The Christian faith has a lot of mysteries, mysteries that confound the modern world and these are a different kind of mystery altogether. We are in the season of mystery, one might say. We just finished up the season of Easter, a season in which we celebrate the mystery of the death and resurrection of Christ. Two weeks ago we had the Feast of the Ascension, Christ rising to heaven. Last week we celebrated Pentecost, the coming of the Holy Spirit, a mystery in and of itself. This week we are celebrating the great solemnity of the Most Holy Trinity - three persons one nature - about as deep a mystery as we can go? Finally, next week we celebrate the Solemnity of the Most Holy Body and Blood of Christ, the Eucharist, a mystery to be thankful for! At the beginning of Mass, we often hear the words “brothers and sisters let us called to mind our sins, and so prepare ourselves to celebrate these sacred mysteries.” Christians know that they celebrate some of the, if not the most, mysterious of mysteries. Nevertheless, these are mysteries that reaches out to help us understand what is otherwise mysterious. Let that sink in for a moment, we celebrate a mystery that reaches out, and itself tries to make itself known. What kind of mystery would do this? What kind of mystery attempts to make itself known? The kind of mystery that is based in love, pure, selfless love. 


There are two images of the Trinity that I wish to expand upon today. The first is Holy Scripture itself, the word of God, the Bible. Christ said in the Gospel that we heard today that “there is much more to tell us but that we cannot bear it now.” Christ knew that there was much more left to teach, that the mystery had not come to a fulfillment within his life on Earth. It has been said that the Old Testament represents the age of the Father, the age of coming to understand that God has created us, sustains us, and calls us to be his chosen people. The Old Testament, the age of the Father. The Gospels then represent the age of the Son, the life, death, and resurrection of Jesus Christ. His teaching, his preaching, his miracles; his life. The Gospels, the age of the Son. Finally, the rest of the New Testament, up until our current day, represents the age of the Holy Spirit. An age of growing understanding of how the church is to be in the world, an understanding of that which Christ wanted to teach but left for the Holy Spirit to guide us to. The New Testament, the age of the Holy Spirit. Just by looking at the way in which Holy Scripture is gathered we get a sense of the Trinity even though it is not distinctly mentioned in Holy Scripture.
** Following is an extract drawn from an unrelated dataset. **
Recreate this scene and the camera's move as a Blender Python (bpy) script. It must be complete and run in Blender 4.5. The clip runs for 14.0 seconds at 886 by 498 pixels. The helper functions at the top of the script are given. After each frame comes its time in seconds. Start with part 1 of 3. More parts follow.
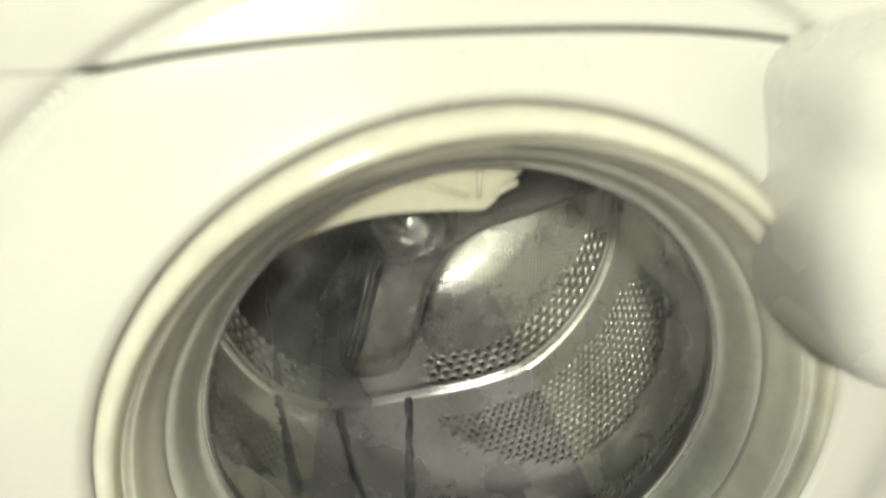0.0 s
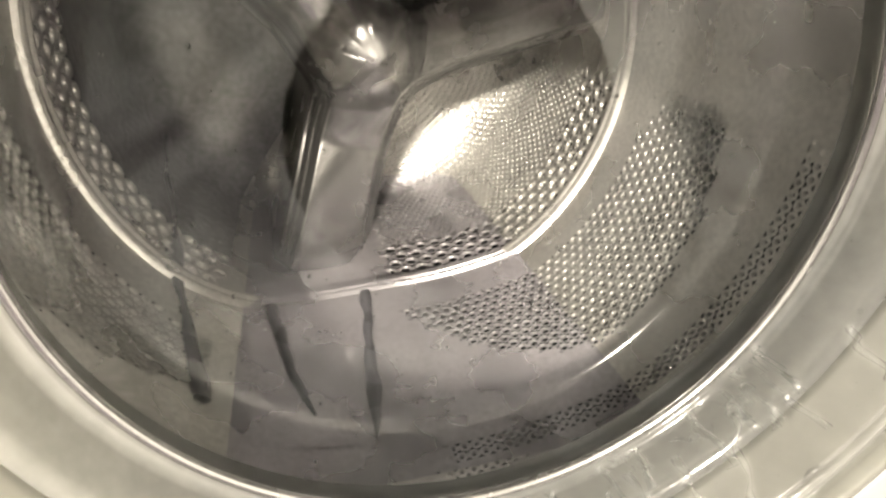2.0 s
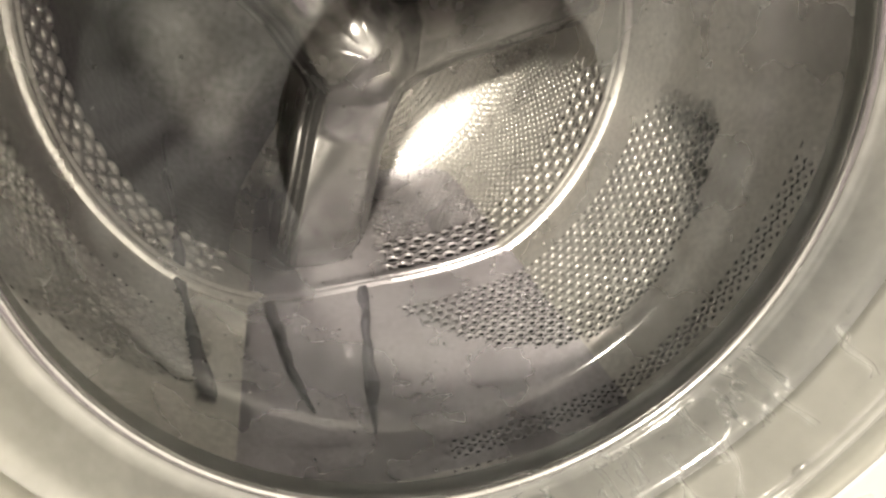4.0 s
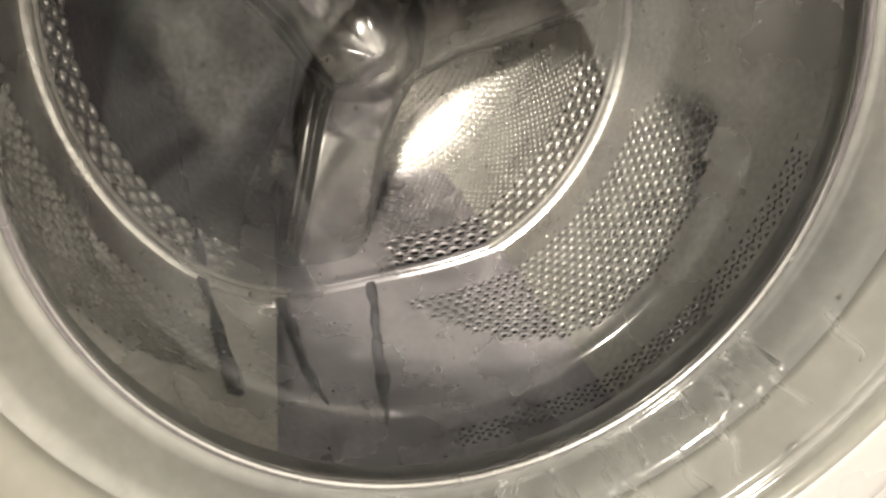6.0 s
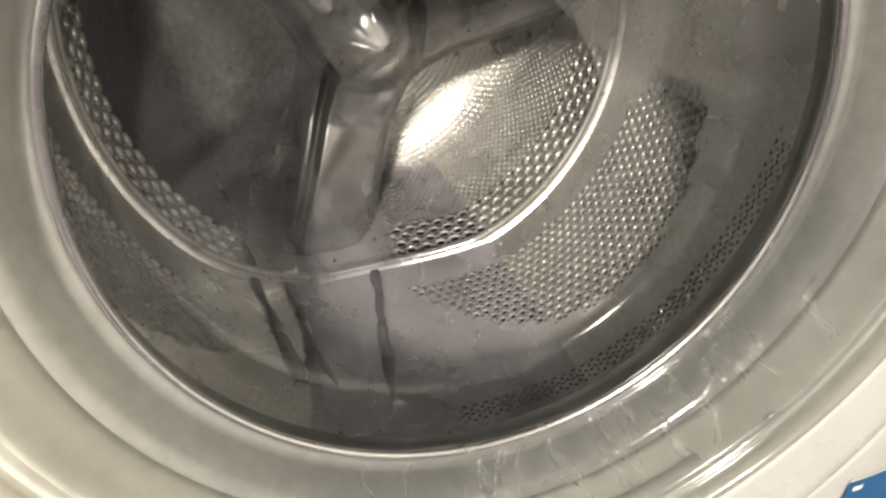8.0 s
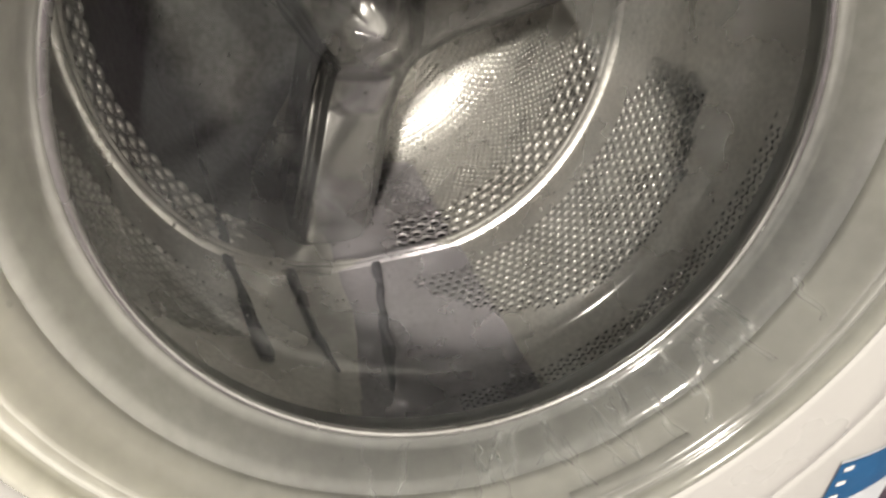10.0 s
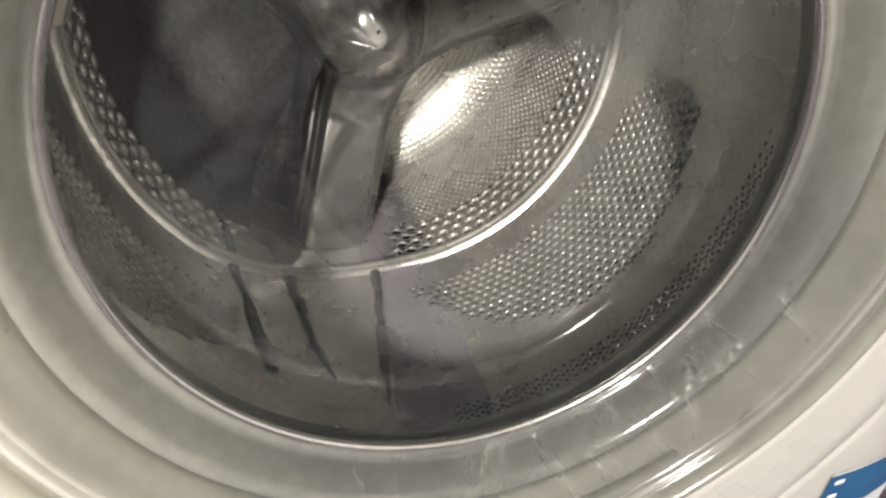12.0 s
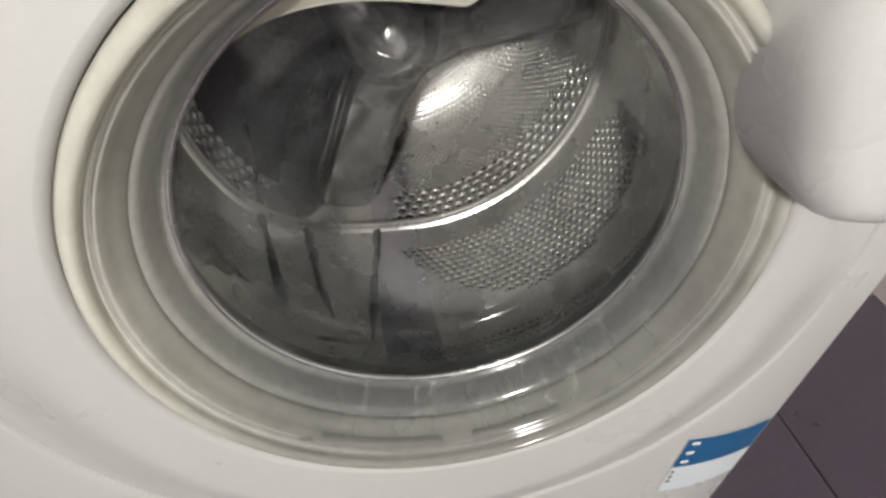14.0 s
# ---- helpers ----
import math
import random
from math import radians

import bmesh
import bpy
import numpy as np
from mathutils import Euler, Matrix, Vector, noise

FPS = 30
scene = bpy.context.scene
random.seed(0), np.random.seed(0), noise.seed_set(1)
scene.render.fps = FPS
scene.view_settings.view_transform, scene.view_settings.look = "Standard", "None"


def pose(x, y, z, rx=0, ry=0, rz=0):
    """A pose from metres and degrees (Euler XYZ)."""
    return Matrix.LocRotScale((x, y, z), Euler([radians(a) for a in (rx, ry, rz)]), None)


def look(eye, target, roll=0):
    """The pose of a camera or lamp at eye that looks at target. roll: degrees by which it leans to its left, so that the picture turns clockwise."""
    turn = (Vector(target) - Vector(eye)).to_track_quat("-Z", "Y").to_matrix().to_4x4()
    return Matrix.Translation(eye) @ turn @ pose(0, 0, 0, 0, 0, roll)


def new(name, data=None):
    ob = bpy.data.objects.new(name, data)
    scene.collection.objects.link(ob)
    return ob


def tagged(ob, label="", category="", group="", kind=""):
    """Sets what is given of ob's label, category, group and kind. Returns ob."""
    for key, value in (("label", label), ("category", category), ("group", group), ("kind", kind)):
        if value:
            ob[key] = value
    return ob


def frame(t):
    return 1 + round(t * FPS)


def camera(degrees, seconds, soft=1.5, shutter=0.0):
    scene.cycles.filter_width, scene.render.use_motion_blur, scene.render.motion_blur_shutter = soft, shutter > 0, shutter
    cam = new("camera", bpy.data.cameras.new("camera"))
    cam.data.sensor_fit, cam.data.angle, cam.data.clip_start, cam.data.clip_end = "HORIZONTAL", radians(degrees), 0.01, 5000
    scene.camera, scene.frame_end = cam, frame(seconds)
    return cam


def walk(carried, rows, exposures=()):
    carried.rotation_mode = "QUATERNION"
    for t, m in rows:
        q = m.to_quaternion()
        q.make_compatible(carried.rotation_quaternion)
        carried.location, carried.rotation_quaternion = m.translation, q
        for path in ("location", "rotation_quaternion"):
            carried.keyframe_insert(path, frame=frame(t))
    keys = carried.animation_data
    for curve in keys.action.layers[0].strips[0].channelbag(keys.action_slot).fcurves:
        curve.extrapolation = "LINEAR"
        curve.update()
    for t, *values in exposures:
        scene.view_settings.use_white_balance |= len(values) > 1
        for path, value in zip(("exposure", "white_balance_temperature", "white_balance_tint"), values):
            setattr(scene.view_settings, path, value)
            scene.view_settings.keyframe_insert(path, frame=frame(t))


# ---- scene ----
cam = camera(77.4, 14.0, soft=2.6, shutter=0.5)
PATH = [
    (0.0, -0.0467, -0.1723, 0.1913, 66.18, 1.25, -8.83),
    (0.5, -0.0528, -0.1252, 0.1177, 62.57, -0.07, -10.47),
    (1.0, -0.0538, -0.1, 0.0632, 63.6, -0.63, -13.45),
    (1.5, -0.053, -0.09, 0.0559, 63.05, -0.25, -14.7),
    (2.0, -0.053, -0.0917, 0.0538, 63.06, 0.17, -14.57),
    (2.5, -0.0528, -0.0915, 0.0549, 62.6, 0.24, -14.72),
    (3.0, -0.0513, -0.0903, 0.0569, 62.16, 0.24, -14.87),
    (5.5, -0.0531, -0.0956, 0.0647, 60.91, 1.11, -14.91),
    (6.0, -0.0553, -0.0986, 0.0659, 60.72, 1.23, -14.97),
    (6.5, -0.0583, -0.1021, 0.0673, 60.86, 1.41, -15.14),
    (7.0, -0.0575, -0.103, 0.0712, 60.23, 1.13, -15.31),
    (7.5, -0.0592, -0.1068, 0.0746, 59.63, 1.11, -15.43),
    (8.0, -0.0624, -0.1106, 0.0753, 59.07, 1.21, -15.43),
    (10.5, -0.0604, -0.1166, 0.0755, 57.99, 1.71, -15.02),
    (11.0, -0.0557, -0.1149, 0.0749, 58.44, 2.21, -14.48),
    (11.5, -0.0568, -0.1094, 0.0771, 57.73, 1.53, -15.04),
    (12.0, -0.0552, -0.1158, 0.0854, 57.58, 1.29, -14.52),
    (12.5, -0.0521, -0.1348, 0.1029, 56.63, 0.51, -11.63),
    (13.0, -0.0506, -0.155, 0.128, 55.71, -0.56, -10.95),
    (13.5, -0.0502, -0.171, 0.1664, 53.1, -2.68, -9.59),
    (14.0, -0.0461, -0.1779, 0.1752, 50.1, -3.96, -8.84),
]
walk(cam, [(t, pose(x, y, z + 0.45, rx, ry, rz)) for t, x, y, z, rx, ry, rz in PATH],
     exposures=((0.0, -0.3, 7000, -8), (0.5, -0.2, 6550, 4), (1.0, 0.4, 6800, 9), (3.0, 0.5, 7150, 10), (8.0, 0.0, 6900, 10), (11.5, -0.2, 6650, 10), (12.5, -0.3, 6550, 11), (14.0, -0.73, 6250, 10)))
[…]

The other image of the Trinity that may be helpful is that of an overflowing fountain. The love of the Father, at the top of the fountain overflows, and the Son is called into being; and likewise, the love of the Father and the Son overflows and the Holy Spirit is called into being. We read in Proverbs, in our first reading, that “the Lord possessed me, the beginning of his ways, the Forerunner of his prodigies of long ago; from of old I was poured forth, at the first, before the Earth.” We can see this image of the outpouring of the Father's love, and then looking at the second reading we see that in Paul's letter to the Romans he says that “the love of God has been poured out into our hearts.” In this way, we see that the love of the Father overflows into the Son, and the love of the Father and the Son overflows into the Holy Spirit, which in turn overflows and fills our hearts. We are, therefore, provided for by the love that overflows from all three, for the love that exists between them sustains us, and calls us back to the source.


So what then does the knowledge of God as Trinity do for us? A perfectly timed question from one of our first graders right before the 5 p.m. Saturday Mass helps to clarify the significance of this important day. She asked me who created God? And I told her that nothing created God, God always has been, if something had created God, then that thing would be God. It means a lot for our faith that God decided, for no other reason than a desire for relationship, to be more than one, to be Trinity. God would have been perfectly all right being one, but God decided to be Trinity, and then God decided to extend that desire for a relationship with Creation itself. It may come as quite a shock for some, but God has no need for any of us, God would have been perfectly fine without us. In light of God's love, poured out into the Trinity, and overflowing into our hearts, we are called to share that relationship with one another. The very fact that God calls us into his mystery tells us that we are not meant to be a mystery for one another. We are called to be known by God and to reveal ourselves to one another. It is easy for the world to tell us that we are a mystery, that no one else can understand us, can get us, because of our particular circumstances. The world tells us that we are a mystery and will remain a mystery but our God, who is Trinity, tells us that we do not have to be a mystery. Today we celebrate the mystery of the Trinity, we celebrate by revealing ourselves to one another. It is important that our God is Trinity who we worship here today.